Prison in northwestern Missouri, U.S.

Maryville Treatment Center is a Missouri Department of Corrections minimum security prison for male inmates on the grounds of the former Mount Alverno motherhouse of the Sisters of St. Francis of Maryville in Polk Township, Nodaway County, just outside Maryville, Missouri.

The facility is a (custody level 2) facility with a designed capacity to house 561 offenders.

The center currently provides the 561 offenders housed there with at least six-months of treatment and behavior modification as part of the Offenders Under Treatment (OUT) Program and the Board Substance Abuse Program (BDSAP).

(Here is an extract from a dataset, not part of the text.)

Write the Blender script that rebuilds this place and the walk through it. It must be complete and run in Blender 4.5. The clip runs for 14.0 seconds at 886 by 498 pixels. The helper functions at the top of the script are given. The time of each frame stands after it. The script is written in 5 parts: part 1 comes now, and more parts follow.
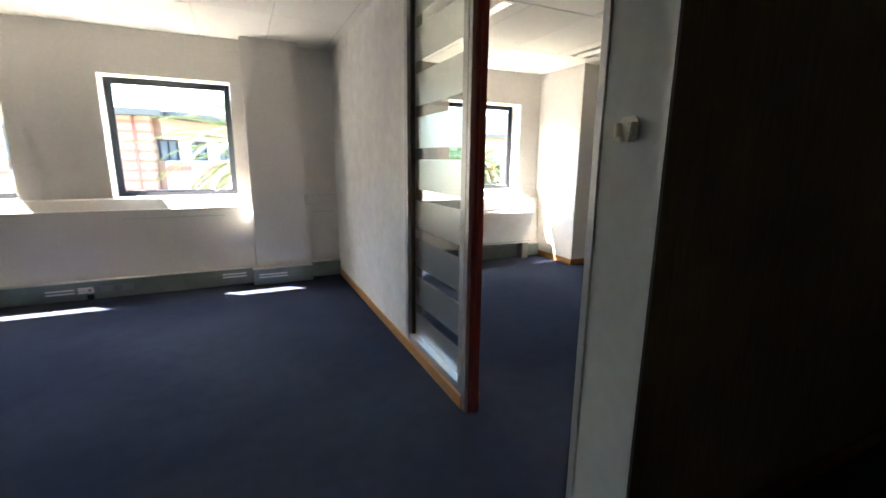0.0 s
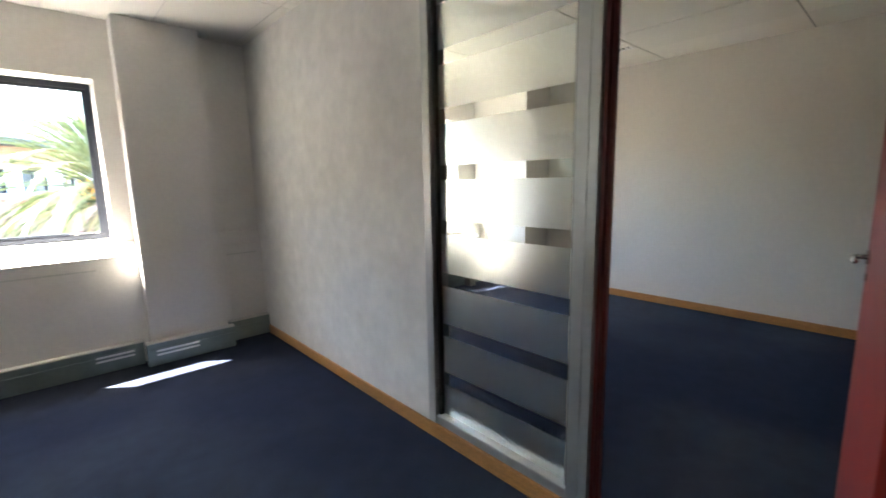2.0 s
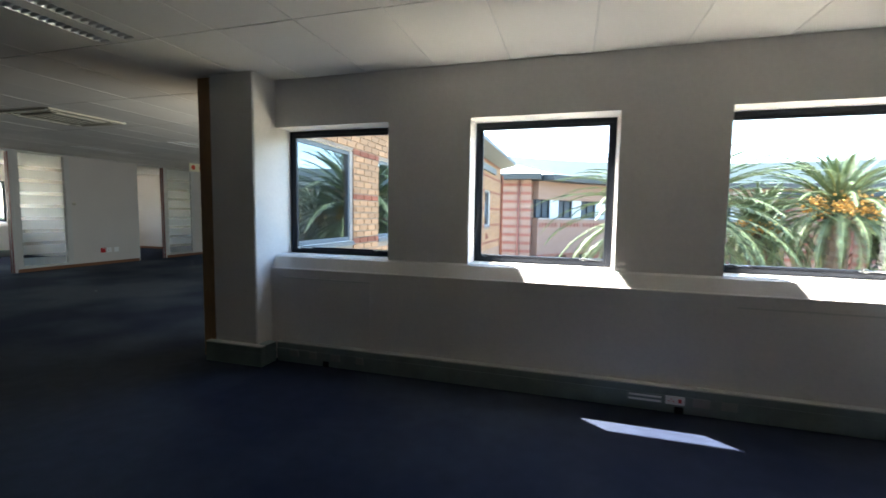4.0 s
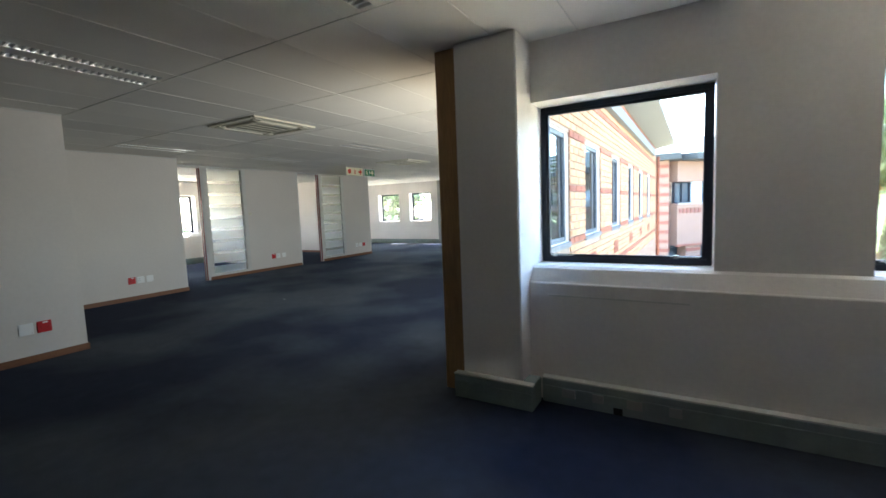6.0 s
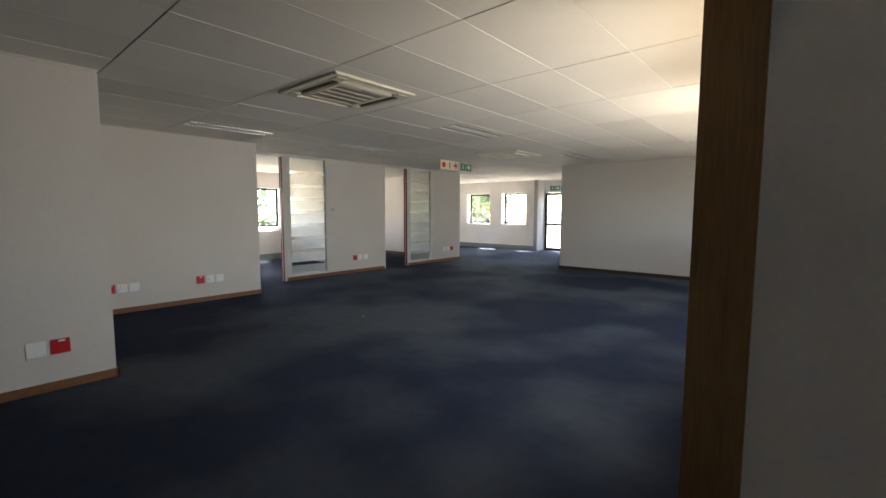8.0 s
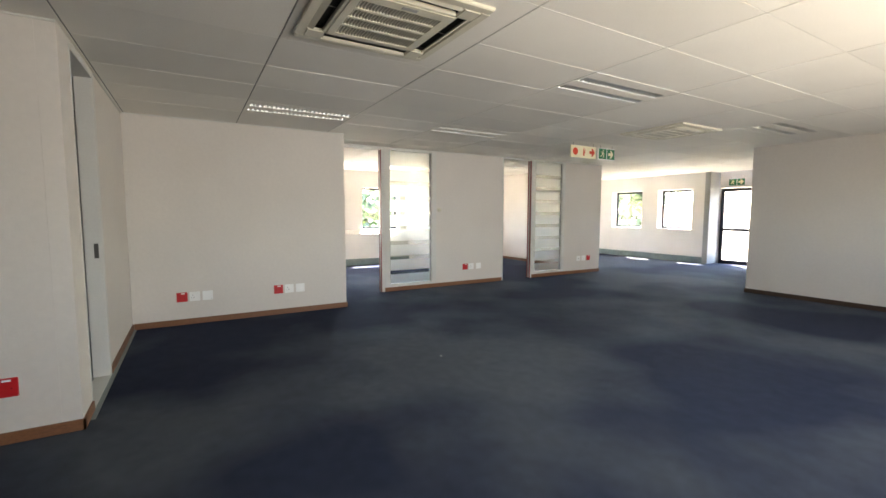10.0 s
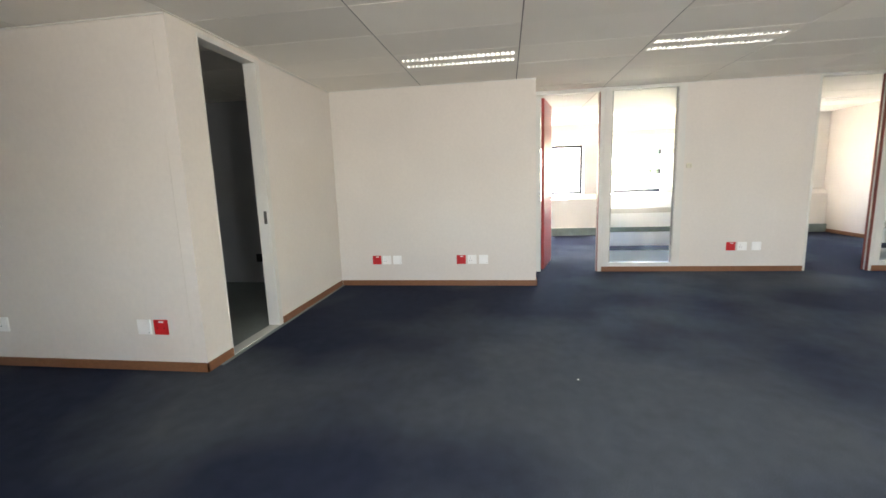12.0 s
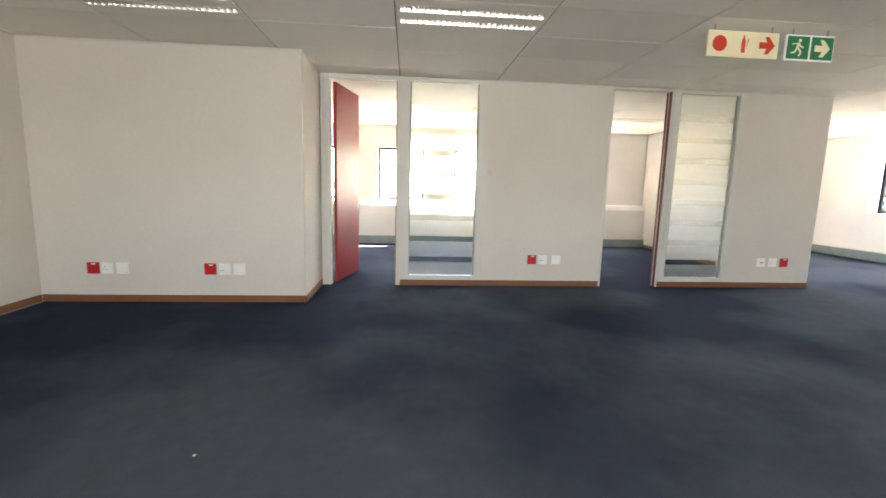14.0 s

The Franciscan motherhouse was built in 1947 and its distinctive yellow belltower on the bluff above the One Hundred and Two River is a distinctive landmark. The Sisters founded and operated Maryville's St. Francis Hospital. In 1963 they opened the Mount Alverno High School for Girls next to the motherhouse. The school closed in 1971. In 1985 the order abandoned the motherhouse and school when they merged with Sisters of St. Mary to form the Franciscan Sisters of Mary with the headquarters in St. Louis, Missouri.

In June 1995 Missouri leased the 44 acre and the DOC "treatment" began operations on December 3, 1996.

==History==
===Prison===
In July 1995, Western Missouri Correctional Center associate superintendent William D. Burgess was appointed superintendent of the Maryville Treatment Center. The 525-bed site was due to open later that year as a minimum security prison for nonviolent offenders with substance abuse problems.